A new analysis about the participation of international students in the Estonian labour market and its impact on the economy came out. The international students have paid EUR 8 Million in income and social tax in Estonia. Graduates from the previous year contributed with EUR 2 Million and the share of international students who work while studying is on the rise in the last three years. A half of them stayed working in Estonia after graduation. It is estimated that in total international students contribute EUR 20 Million to the Estonian economy, as it was explained by Eero Loonurm, head of the international marketing agency at Archimedes Foundation. He also added that one of the indicators in the strategy for international promotion of Estonian higher education is employment in Estonia after graduation. Their goal is to have 30% of international graduates in Master’s or PhD studies continue working in Estonia.

Some figures:

  • Approximately a half of international students in Estonia work besides studying, compared to over 80% of local students.

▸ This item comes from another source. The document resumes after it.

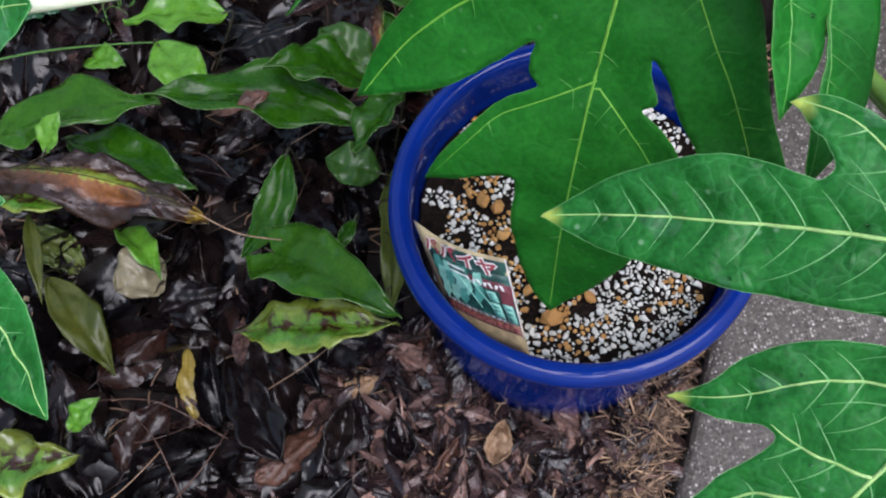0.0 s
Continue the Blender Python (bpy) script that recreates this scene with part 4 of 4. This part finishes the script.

  • The share of international students who after graduation stay in Estonia for work has slightly increased in the last two years: in 2017, it was 45%, and in 2018, it was 51%.
  • The share of working international students is smallest in integrated study programmes. Only a few international students in these programmes work besides studying, as opposed to around 80% of local students. Compared to other levels of study, international students in Bachelor’s studies work less.
  • The share of international students with a Master’s or Doctoral degree who worked immediately after graduation was 56% in academic year 2016/2017 and 58% in 2017/2018.
  • The most likely to continue working in Estonia after finishing studies are international students of Tallinn University and Tallinn University of Technology.
  • The most likely to work besides studying are international students in information and communication technologies; engineering, manufacturing and construction; and business, administration and law (two thirds of international students in these fields worked in academic year 2018/2019). Graduates in the same fields also stay working in Estonia more frequently compared to others. A contributing factor could be that there are many enterprises offering an international work setting for graduates of these fields.
  • For years, international students have mainly worked in administrative and support service, accommodation and food service and information and communication enterprises.
  • Compared to local students, international students are more likely to work in enterprises in foreign ownership.
  • In academic year 2018/2019, international students in Estonia paid 2.4 million euros in income tax and 5.6 million euros in social tax.
  • International students in information and communication enterprises contributed the most (total income tax paid in academic year 2018/2019 was 0.73 million euros). The contribution of foreign graduates was also largest in this economic activity.
  • In 2018/2019, international students who graduated in 2017/2018 paid 0.9 million euros in income tax and 1.9 million euros in social tax in Estonia.